I sat down at in my desk, routinely checking the local and national news while drinking black coffee, and then stumbled across these articles in quick succession. Given my interest in moral geographies, and as someone who is actively making decisions and life choices which are not speciesist (and therefore does not partake in the eating of animals’ flesh, drinking of their juices, nor wearing their skins etc.) these articles gave a disturbing yet fascinating and vivid insight into the contemporary moral and cultural zeitgeist:
1. A radio presenter was stunned when he answered a call from a listener who admitted she was once an unwitting cannibal. “We were all in shock really at what we were hearing.” Article taken from The Independent.
The Independent article is fascinating on a number of levels concerning our treatment of humans and other animals. For example, it gives an clear insight into the moral schizophrenia or ‘othering’ that we bestow on non-human animals-as-legitimate-sources-of food… interesting to note that the expected ‘exotic’ cuisine covers horses, dogs and monkey brains, but not young farmed black children (which in the context would come under ‘unexpected’ (?!) exotic cuisine then). Two key questions arise from this:
1. What is the morally relevant criteria that says ‘Yes!’ it is morally acceptable to deprive a non-human animal of life in order to eat parts of their body (in this instance), but not a human animal?
2. Why is it so culturally reprehensible to eat members of one’s own species, yet so culturally acceptable to gorge ourselves on the corpses of other animals (well – ‘farmed’ animals at any rate)?
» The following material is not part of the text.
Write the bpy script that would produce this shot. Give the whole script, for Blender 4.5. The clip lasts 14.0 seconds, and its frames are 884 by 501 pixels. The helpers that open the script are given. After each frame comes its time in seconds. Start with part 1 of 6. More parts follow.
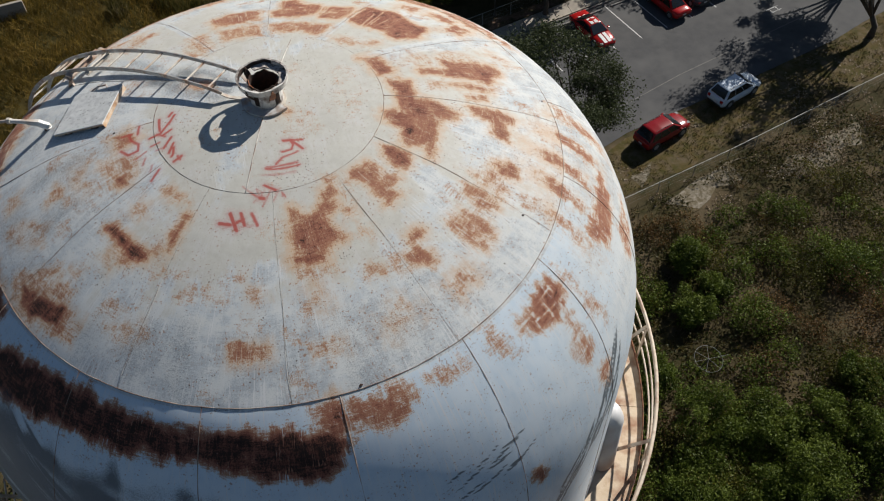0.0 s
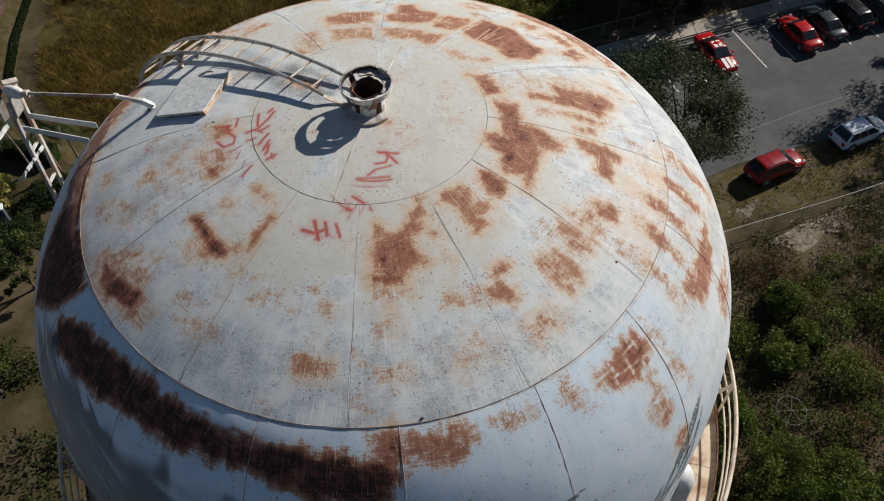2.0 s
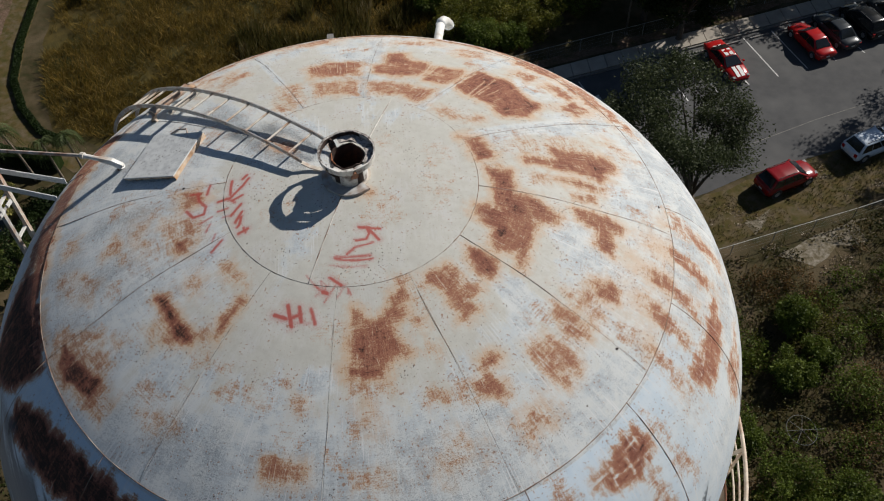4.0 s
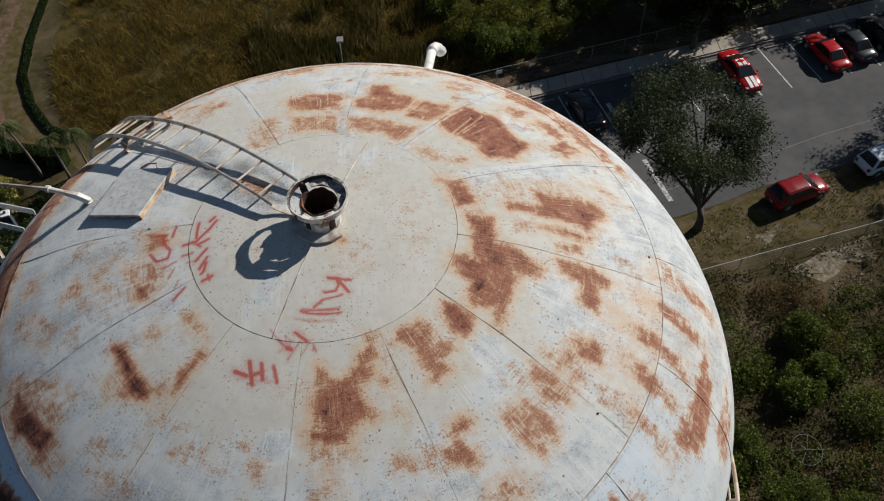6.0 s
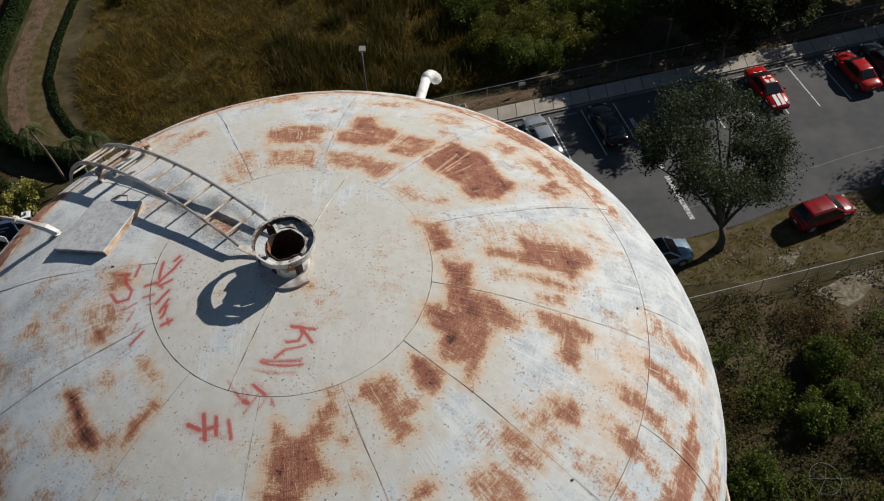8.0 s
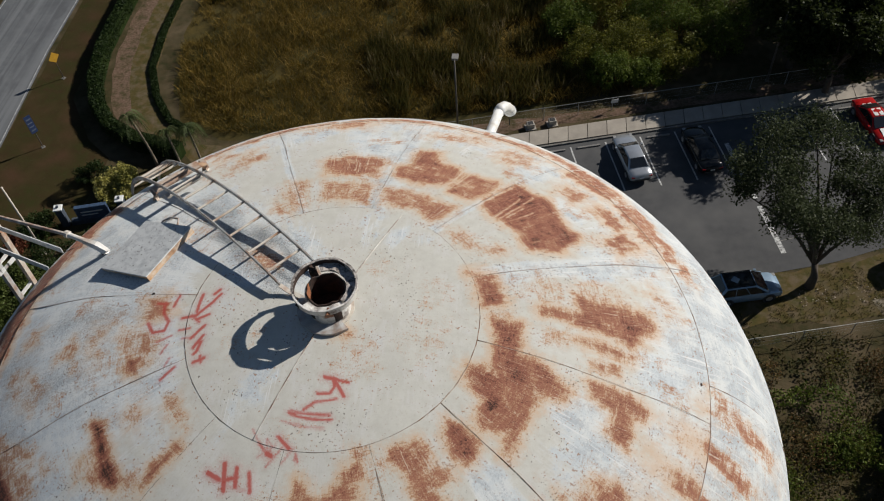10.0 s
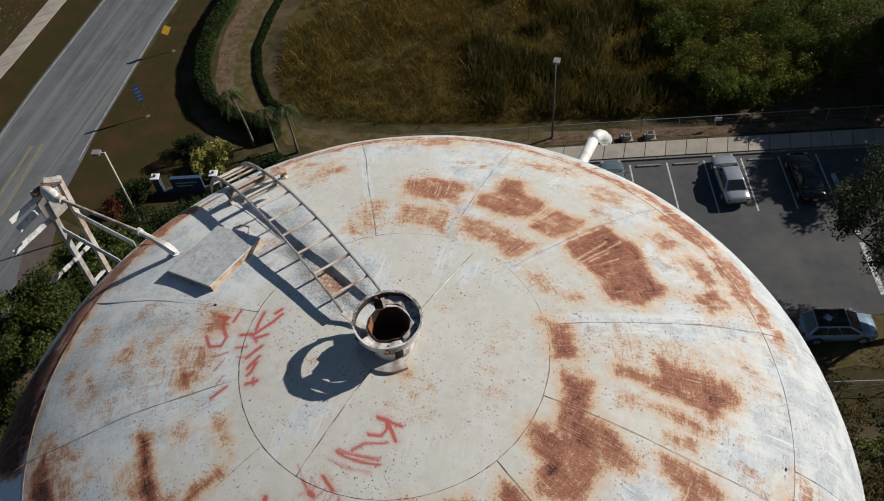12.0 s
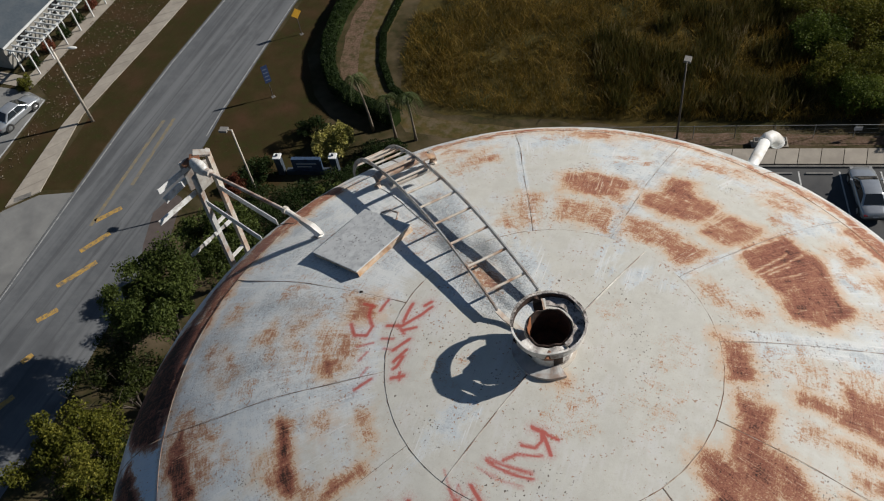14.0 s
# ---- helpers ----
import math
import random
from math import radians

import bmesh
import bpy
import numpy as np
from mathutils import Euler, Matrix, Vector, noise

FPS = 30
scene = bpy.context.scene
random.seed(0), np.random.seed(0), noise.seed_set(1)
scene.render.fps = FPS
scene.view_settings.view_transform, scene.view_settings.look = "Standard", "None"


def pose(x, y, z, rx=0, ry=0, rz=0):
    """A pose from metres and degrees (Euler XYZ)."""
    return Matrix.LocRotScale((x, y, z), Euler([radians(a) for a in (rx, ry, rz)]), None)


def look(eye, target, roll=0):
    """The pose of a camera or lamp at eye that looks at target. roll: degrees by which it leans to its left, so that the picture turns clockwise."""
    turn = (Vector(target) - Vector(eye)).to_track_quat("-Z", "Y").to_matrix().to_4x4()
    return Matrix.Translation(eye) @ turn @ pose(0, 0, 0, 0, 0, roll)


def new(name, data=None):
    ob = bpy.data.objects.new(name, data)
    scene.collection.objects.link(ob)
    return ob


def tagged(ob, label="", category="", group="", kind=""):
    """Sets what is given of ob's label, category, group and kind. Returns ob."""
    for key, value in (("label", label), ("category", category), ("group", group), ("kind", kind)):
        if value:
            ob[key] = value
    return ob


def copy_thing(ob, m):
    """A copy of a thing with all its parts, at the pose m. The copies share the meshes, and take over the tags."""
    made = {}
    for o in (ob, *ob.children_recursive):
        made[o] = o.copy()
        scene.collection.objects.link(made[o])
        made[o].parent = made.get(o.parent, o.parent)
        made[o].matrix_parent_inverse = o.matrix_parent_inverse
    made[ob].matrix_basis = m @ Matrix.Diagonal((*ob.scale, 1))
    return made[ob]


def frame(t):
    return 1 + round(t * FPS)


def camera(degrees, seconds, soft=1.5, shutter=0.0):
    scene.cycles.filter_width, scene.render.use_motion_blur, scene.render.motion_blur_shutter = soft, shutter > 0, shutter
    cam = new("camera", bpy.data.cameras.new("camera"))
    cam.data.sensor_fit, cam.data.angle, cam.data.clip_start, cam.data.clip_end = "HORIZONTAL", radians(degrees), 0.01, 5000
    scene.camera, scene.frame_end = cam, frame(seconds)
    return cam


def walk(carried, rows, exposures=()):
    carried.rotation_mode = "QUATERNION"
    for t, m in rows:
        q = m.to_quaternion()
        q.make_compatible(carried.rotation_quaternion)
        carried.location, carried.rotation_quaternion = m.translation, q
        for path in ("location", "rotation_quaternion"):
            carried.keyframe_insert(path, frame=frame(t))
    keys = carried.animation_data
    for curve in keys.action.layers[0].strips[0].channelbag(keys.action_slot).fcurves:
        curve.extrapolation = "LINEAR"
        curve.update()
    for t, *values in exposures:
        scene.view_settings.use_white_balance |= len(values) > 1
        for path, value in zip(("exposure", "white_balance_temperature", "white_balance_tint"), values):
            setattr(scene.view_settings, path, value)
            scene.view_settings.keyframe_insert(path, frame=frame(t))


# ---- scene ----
cam = camera(54.8, 14.0, soft=1.1)
# seconds, eye, target, roll; the tank's axis stands at the origin, the ground lies at z = 0
PATH = [
    (0, (0.026, -8.251, 46.661), (0.3321, -7.0514, 45.0899), -2.25),
    (0.5, (0.027, -8.203, 46.646), (0.2787, -6.9915, 45.0750), -0.08),
    (1, (0.079, -8.097, 46.584), (0.2528, -6.8709, 45.0133), -0.37),
    (1.5, (0.130, -7.920, 46.552), (0.2581, -6.6894, 44.9806), -1.08),
    (2, (0.179, -7.697, 46.562), (0.2816, -6.4640, 44.9908), -1.88),
    (2.5, (0.250, -7.420, 46.574), (0.3467, -6.1873, 45.0017), -2.41),
    (3, (0.340, -7.098, 46.550), (0.4383, -5.8665, 44.9765), -2.46),
    (5.5, (0.859, -5.990, 46.481), (0.9130, -4.7548, 44.9085), -2.02),
    (6, (0.971, -5.852, 46.463), (1.0290, -4.6194, 44.8894), -1.92),
    (6.5, (1.119, -5.726, 46.434), (1.1775, -4.4924, 44.8605), -1.95),
    (7, (1.258, -5.592, 46.422), (1.3142, -4.3567, 44.8503), -1.94),
    (9.5, (1.771, -4.728, 46.223), (1.6250, -3.4708, 44.6742), -4.18),
    (10, (1.804, -4.557, 46.214), (1.6147, -3.3055, 44.6653), -4.75),
    (10.5, (1.826, -4.381, 46.201), (1.5916, -3.1360, 44.6537), -5.31),
    (11, (1.837, -4.206, 46.169), (1.5494, -2.9707, 44.6223), -5.67),
    (11.5, (1.823, -4.052, 46.123), (1.4892, -2.8275, 44.5779), -5.71),
    (12, (1.784, -3.924, 46.080), (1.4050, -2.7116, 44.5358), -5.79),
    (12.5, (1.694, -3.848, 46.032), (1.2479, -2.6544, 44.4899), -7.29),
    (13, (1.571, -3.769, 45.962), (1.0674, -2.5950, 44.4228), -8.61),
    (13.5, (1.408, -3.728, 45.851), (0.8588, -2.5711, 44.3155), -9.69),
    (14, (1.169, -3.727, 45.720), (0.5599, -2.5966, 44.1867), -10.27),
]
walk(cam, [(t, look(eye, target, roll)) for t, eye, target, roll in PATH], [(0, 0.36), (3, 0.22), (6, 0.11), (14, 0.10)])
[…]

One further question: I wonder if the butcher-farmer in question would have pleaded “but they (the little black girls) were treated organically/ humanely” in his defence?
I pose this not as a flippant question, but a timely one having read this article in the Hull Daily Mail: “Happy Pigs Make For Tastier Sausages“. Presumably an appeal to the ‘happily farmed human children’ would explain why the “meat… tasted (much) better” to Anthea and her mum.